Accurate treatment of periodic boundaries

Many functions in Soprano require to compute interatomic distances, such as when computing bonds, or estimating NMR dipolar couplings. Soprano always takes the utmost care in dealing with periodic boundaries, using algorithms that ensure that the closest periodic copies are always properly accounted for in a fast and efficient way. This approach can also be used in custom functions as the algorithm can be found in the function soprano.utils.minimum_periodic.

Easy processing of NMR parameters and spectral simulations

ASE can read NMR parameters in the .magres file format, but Soprano can turn them to more meaningful physical quantities such as isotropies, anisotropies and asymmetries. In addition, with a full database of NMR active nuclei, Soprano can compute quadrupolar and dipolar couplings for specific isotopes.

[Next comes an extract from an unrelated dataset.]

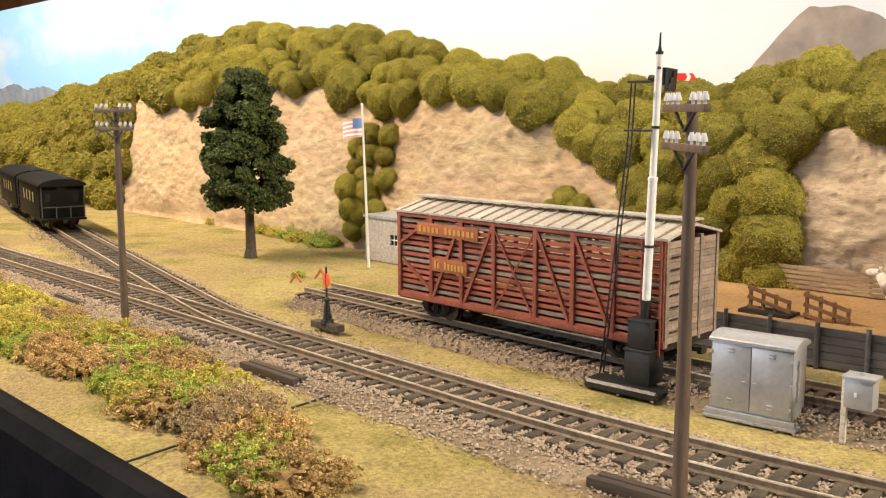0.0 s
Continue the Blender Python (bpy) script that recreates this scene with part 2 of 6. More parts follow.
M_FOAM = [leafy("green_foam", [(0.257, 0.311, 0.047), (0.45, 0.481, 0.093), (0.14, 0.178, 0.032), (0.583, 0.583, 0.146)]),
          leafy("olive_yellow_foam", [(0.406, 0.35, 0.063), (0.628, 0.531, 0.113), (0.246, 0.213, 0.045), (0.739, 0.638, 0.168)]),
          leafy("rust_foam", [(0.39, 0.247, 0.098), (0.583, 0.404, 0.164), (0.229, 0.146, 0.062), (0.718, 0.53, 0.25)]),
          leafy("brown_foam", [(0.288, 0.2, 0.112), (0.446, 0.331, 0.187), (0.19, 0.135, 0.075), (0.54, 0.405, 0.247)])]
# cores darker than their foam: shade between the bits put into the colour
M_FOAMSHADECORE = [surf("green_foam_shade_core", (0.125, 0.175, 0.025), (0.25, 0.325, 0.056), 150, 900, 1.0, bump=0.8, deep=0.0012),
              surf("olive_foam_shade_core", (0.175, 0.15, 0.025), (0.325, 0.288, 0.05), 150, 900, 1.0, bump=0.8, deep=0.0012),
              surf("rust_foam_shade_core", (0.163, 0.1, 0.037), (0.325, 0.2, 0.075), 150, 900, 1.0, bump=0.8, deep=0.0012),
              surf("brown_foam_shade_core", (0.112, 0.075, 0.044), (0.225, 0.163, 0.088), 150, 900, 1.0, bump=0.8, deep=0.0012)]
M_DULLGOLD = plain("dull_gold_lettering", (0.30, 0.22, 0.06), 0.6)
M_NAMEBOARD = surf("faded_orange_board", (0.30, 0.085, 0.032), (0.40, 0.13, 0.05), 90, 700, 0.7)
M_TREELEAF = leafy("dark_tree_foam", [(0.035, 0.046, 0.018), (0.062, 0.078, 0.027), (0.045, 0.06, 0.021), (0.11, 0.125, 0.042)])
M_BARK = surf("bark", (0.05, 0.035, 0.025), (0.10, 0.075, 0.055), 200, 1200, 0.9, stretch=(1, 1, 0.3))
M_BRICK = brickwork("red_brick", (0.37, 0.130, 0.130), (0.44, 0.175, 0.172), (0.52, 0.31, 0.29))
M_BRICKPAINT = surf("red_painted_band", (0.46, 0.06, 0.03), (0.55, 0.09, 0.05), 60, 500, 0.7)
M_PINKBASE = surf("washed_red_base", (0.42, 0.13, 0.12), (0.52, 0.19, 0.17), 50, 500, 0.8)
M_LIMESTONE = surf("white_stone", (0.50, 0.485, 0.46), (0.62, 0.605, 0.58), 200, 900, 0.8)
M_GLASSDARK = plain("dark_window_glass", (0.012, 0.014, 0.016), 0.12)
M_MUNTIN = surf("iron_bar", (0.10, 0.10, 0.105), (0.16, 0.16, 0.165), 200, 900, 0.5)
M_GREYDOOR = surf("grey_door", (0.20, 0.21, 0.24), (0.28, 0.29, 0.32), 80, 700, 0.7)
M_ROOFGREY = surf("grey_roofing", (0.26, 0.27, 0.28), (0.36, 0.37, 0.38), 60, 700, 0.8)
M_GREENSHED = surf("green_clapboard", (0.10, 0.22, 0.17), (0.15, 0.29, 0.22), 50, 600, 0.7)
M_SHEDSLAT = surf("pale_green_slat", (0.15, 0.265, 0.21), (0.22, 0.34, 0.27), 60, 600, 0.7)
M_POLE = surf("pole_wood", (0.085, 0.055, 0.04), (0.15, 0.10, 0.075), 120, 900, 0.7, stretch=(1, 1, 0.2), vary=0.15)
M_POLELIGHT = surf("tan_pole_wood", (0.19, 0.14, 0.105), (0.28, 0.21, 0.155), 120, 900, 0.7, stretch=(1, 1, 0.2))
M_INSUL = plain("white_insulator", (0.62, 0.60, 0.64), 0.25)
M_WHITE = surf("white_paint", (0.74, 0.74, 0.76), (0.82, 0.82, 0.84), 60, 500, 0.4, bump=0.05, sheen=0.06)
M_BLACK = surf("black_paint", (0.010, 0.010, 0.012), (0.022, 0.022, 0.024), 80, 600, 0.42, bump=0.08)
M_FLAGRED = plain("faded_flag_red", (0.66, 0.34, 0.30), 0.8)
M_RED = plain("signal_red", (0.62, 0.03, 0.025), 0.4)
M_ORANGE = plain("target_orange", (0.80, 0.13, 0.03), 0.5)
M_LENS = [plain("red_lens", (0.75, 0.08, 0.03), 0.15), plain("amber_lens", (0.85, 0.62, 0.05), 0.15), plain("green_lens", (0.03, 0.35, 0.18), 0.15)]
M_SILVER = surf("silver_paint", (0.36, 0.37, 0.41), (0.45, 0.46, 0.50), 60, 500, 0.35, 0.35, bump=0.05, sheen=0.08)
M_PALEGREY = surf("pale_grey_paint", (0.60, 0.59, 0.58), (0.70, 0.69, 0.67), 60, 500, 0.45, bump=0.05, sheen=0.06)
M_CARRED = surf("boxcar_red", (0.22, 0.055, 0.035), (0.34, 0.10, 0.06), 130, 900, 0.75, stretch=(0.25, 1, 1), vary=0.22)
M_CARREDDARK = surf("boxcar_red_post", (0.20, 0.05, 0.032), (0.27, 0.075, 0.048), 130, 900, 0.75)
M_CARWORN = surf("worn_slat", (0.19, 0.14, 0.11), (0.30, 0.23, 0.185), 150, 900, 0.8, stretch=(0.25, 1, 1), vary=0.2)
M_CARROOF = surf("weathered_roof", (0.29, 0.265, 0.235), (0.46, 0.43, 0.395), 70, 900, 0.75)
M_BOXRED = surf("freight_car_red", (0.20, 0.055, 0.032), (0.29, 0.09, 0.052), 60, 600, 0.7)
M_TRUCK = surf("truck_black", (0.014, 0.013, 0.012), (0.04, 0.034, 0.03), 200, 900, 0.55)
for _m in (M_BLACKFASCIA, M_SOOT, M_TRUCK):
    _m.node_tree.nodes["Principled BSDF"].inputs["Specular IOR Level"].default_value = 0.15
M_BLACKFASCIA.node_tree.nodes["Principled BSDF"].inputs["Specular IOR Level"].default_value = 0.04
M_WHEEL = surf("dark_wheel_steel", (0.05, 0.045, 0.04), (0.12, 0.10, 0.085), 200, 900, 0.45, 0.6)
M_YELLOW = surf("reefer_orange", (0.80, 0.30, 0.025), (0.88, 0.36, 0.04), 40, 600, 0.5, bump=0.05, sheen=0.06)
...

Finally, Soprano can produce a fast approximation of a powder spectrum - both MAS and static - in the diluted atoms approximation, or if that is not enough for your needs, provide an interface to NMR simulation software Simpson.

Machine learning and phylogenetic analysis

The soprano.analyse.phylogen module contains functionality to classify collections of structures based on relevant parameters of choice and identify similarities and patterns using Scipy's hierarchy and k-means clustering algorithms. This can be of great help when analysing collections of potential crystal structure looking for polymorphs, finding defect sites, or analysing disordered systems.

HPC Submitters

Soprano provides a Submitter class, which can be inherited from by people with some experience in Python coding to create their own scripts running as background processes and able to process large amounts of calculations automatically. Files can be copied, sent to remote HPC machines, submitted for calculations to any of the major queue managing systems, and then downloaded back to the local machine - all or just the significant results, if space is an issue. While not the most user-friendly functionality provided by Soprano, Submitters have the potential to be extremely powerful tools that can save a lot of time when working with large batches of computations.